|Wed, July 6, 16|
Global equities are under pressure in the pre-US cash session retracing advancements seen immediately post-Brexit. Flight to safety is certainty the theme as global treasury yields continue to plummet. UST10Y Yields touches 1.33 level in the overnight session as DXY bids up mid-96 handle. If DXY maintains above 96 handle, we believe an upside breakout could form for FY’16 time frame of 102 price target. In return, WTI breaches tags the 45 handle with concerns of overcapacity weigh on prices. Our view is the WTI market is focused on FX, China Petro Reserves, and Rig Counts. FX was certainly a hot topic in the Asian session has USDJPY slams to the low 100 handle. AUDJPY continues to print at 4 year lows in the 74 handle as regional health is ailing. PBOC reignites the devaluation of CNYUSD now printing .1494 level as US markets have ignored. Over to EU, where banks and property management companies are under immense pressure. Latest round of fear is Monte Paschi bank being halted, along with a shorting ban. On top of this, Deutche Bank and Credit Suisse plummet to new lows. GBPUSD tagged the 1.27 handle as our targets for the year is 1.20 handle.
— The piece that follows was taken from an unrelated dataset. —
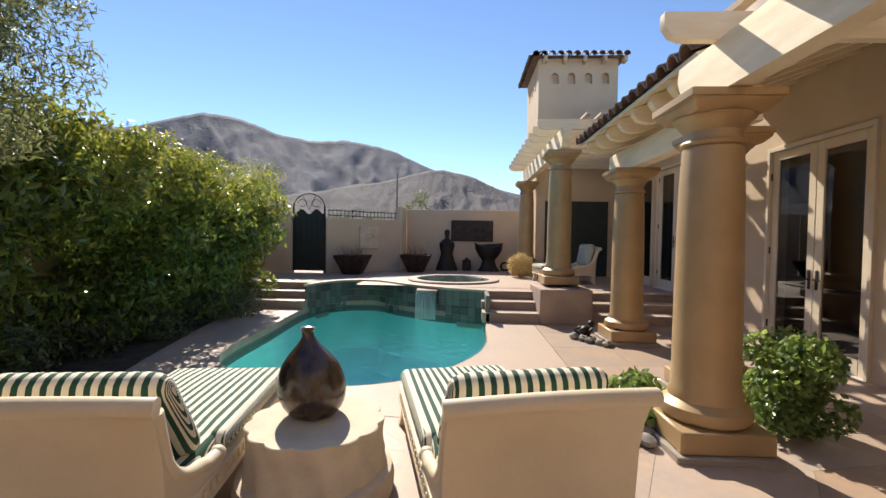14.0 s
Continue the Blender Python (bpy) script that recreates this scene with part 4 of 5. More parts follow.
def torch(x, y, h):
    ob = thing("garden_torch", "tall thin metal garden torch with a glass chimney", "torch", "garden torches", pose(x, y, 0))
    for i in range(3):
        a = 2 * math.pi * i / 3
        part("rod", Geo().tube([(0.02 * math.cos(a), 0.02 * math.sin(a), 0.0), (0.016 * math.cos(a), 0.016 * math.sin(a), h - 0.3), (0.05 * math.cos(a), 0.05 * math.sin(a), h - 0.2)], 0.006, 6), LAMPIRON, ob)
    part("cup", Geo().lathe([(0.02, h - 0.24), (0.055, h - 0.2), (0.06, h - 0.19)], 14), LAMPIRON, ob)
    part("glass", Geo().lathe([(0.05, h - 0.19), (0.05, h)], 18), CLEAR, ob, "clear glass chimney").visible_shadow = False
    part("wick_holder", Geo().lathe([(0.02, h - 0.19), (0.02, h - 0.03)], 10), STEEL, ob)
    part("cap", Geo().lathe([(0.065, h), (0.07, h + 0.015), (0.03, h + 0.05), (0.035, h + 0.09)], 14), BLACK, ob)
    return ob


torch(-1.8, 11.4, 1.45)
torch(3.30, 1.99, 1.42)


def spotlight(x, y, z, rz, big=1.0):
    ob = thing("garden_spotlight", "small black garden spotlight on a stake", "spotlight", "garden spotlights", pose(x, y, z, 0, 0, rz))
    part("stake", Geo().tube([(0, 0, -0.02), (0, 0, 0.1 * big)], 0.012, 8), BLACK, ob)
    g = Geo().lathe([(0.03, -0.07), (0.04, -0.06), (0.045, 0.06), (0.052, 0.07), (0.05, 0.075), (0.04, 0.06)], 16)
    g.v = [(a * big, b * big, c * big) for a, b, c in g.v]
    part("can", g.moved(pose(0, 0, 0.15 * big, 55, 0, 0)), BLACK, ob, "black cylinder head")
    return ob


spotlight(2.93, 7.15, 0, 150, 1.2)
spotlight(-0.83, 2.35, 0, 20, 1.3)
spotlight(1.62, 2.33, 0, -60, 1.3)
spotlight(5.95, 9.83, 0, 90, 0.6)
spotlight(5.85, 8.0, 0, 90, 0.6)
spotlight(5.7, 11.9, 0, 90, 0.6)
spotlight(4.02, 15.0, 0.05, 90, 1.0)

# ---------------------------------------------------------------- sculptures and pots on the terrace
def bowl(x, y):
    ob = thing("planter_bowl", "large square flared rusted steel planter with dry grasses", "planter", "planters at the garden wall", pose(x, y, TZ))
    rr = [[(u * w, v * w, z) for u, v in ((-1, -1), (1, -1), (1, 1), (-1, 1))] for w, z in ((0.22, 0.0), (0.24, 0.03), (0.44, 0.5), (0.45, 0.53), (0.41, 0.53), (0.39, 0.46))]
    part("bowl", Geo().loft(rr), RUST, ob, smooth=0)
    g, r = Geo(), random.Random(int(x * 100))
    for i in range(70):
        a, l = r.uniform(0, 6.28), r.uniform(0.15, 0.4)
        bx, by = r.uniform(-0.3, 0.3), r.uniform(-0.3, 0.3)
        g.tube([(bx, by, 0.45), (bx + 0.1 * math.cos(a), by + 0.1 * math.sin(a), 0.45 + l * 0.7), (bx + 0.3 * l * math.cos(a) * 2, by + 0.3 * l * math.sin(a) * 2, 0.45 + l)], 0.006, 4, 0.002)
    part("dry_grass", g, DRIED, ob, "dry brown grasses")


bowl(-1.35, 20.55)
bowl(0.3, 21.7)
fig = Geo().lathe([(0.36, 0.0), (0.34, 0.1), (0.24, 0.35), (0.19, 0.55), (0.24, 0.75), (0.25, 0.88), (0.16, 0.98), (0.07, 1.03), (0.06, 1.1), (0.085, 1.18), (0.09, 1.24), (0.06, 1.31), (0.0, 1.33)], 24)
tagged(part("statue", fig, BRONZE, at=Matrix.Translation((1.2, 22.6, TZ)) @ Matrix.Diagonal((1, 0.6, 1, 1))), "dark bronze abstract bust sculpture on the terrace", "sculpture")
rr = []
for z, w, dp, dip in ((0, 0.36, 0.22, 0), (0.15, 0.26, 0.18, 0), (0.35, 0.2, 0.15, 0), (0.5, 0.32, 0.2, 0), (0.66, 0.42, 0.24, 0.02), (0.8, 0.46, 0.25, 0.12)):
    rr.append([(w * math.cos(a), dp * math.sin(a), z + dip * (abs(math.cos(a)) * 2 - 1)) for a in [2 * math.pi * i / 24 for i in range(24)]])
tagged(part("bronze_stool", Geo().loft(rr), BRONZE, at=pose(2.55, 22.5, TZ)), "dark bronze saddle shaped stool sculpture", "sculpture")
ob = thing("lantern_box", "small rusty metal lantern box on the terrace", "lantern", at=pose(1.85, 22.7, TZ))
part("box", Geo().box(-0.14, 0.14, -0.14, 0.14, 0, 0.34, 0.02), RUST, ob)
part("knob", Geo().lathe([(0.06, 0.34), (0.06, 0.38), (0.02, 0.42)], 12), RUST, ob)
g = Geo().tube([(0.13 * math.cos(2 * math.pi * i / 20), 0, 0.15 + 0.13 * math.sin(2 * math.pi * i / 20)) for i in range(21)], 0.035, 8)
tagged(part("ring_sculpture", g, BRONZE, at=pose(3.1, 22.7, TZ)), "small dark ring sculpture on the terrace", "sculpture")
pl = thing("wall_plaque", "wide dark metal relief plaque hung on the wall", "plaque", at=pose(2.02, 23.08, 1.75))
part("board", Geo().box(-0.7, 0.7, -0.04, 0.015, -0.35, 0.35, 0.01), PLAQUE, pl)
rp = random.Random(8)
for i in range(14):
    x = -0.62 + 0.09 * i
    part("raised_mark", Geo().box(x, x + 0.05, -0.05, -0.041, rp.uniform(-0.3, -0.1), rp.uniform(0.05, 0.3), 0.004), PLAQUE, pl)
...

EURUSD dropped from the 1.11 handle to the low 1.10.
Overnight analyst quotes, the euphoria is certainly gone by now: “Everyone is trying to react to a situation we’ve never been in before,” said Stewart Richardson, chief investment officer at RMG Wealth Management in London. “We’ve had shocks to the system before, but we haven’t had one like this. And we won’t know the answers for a long time.”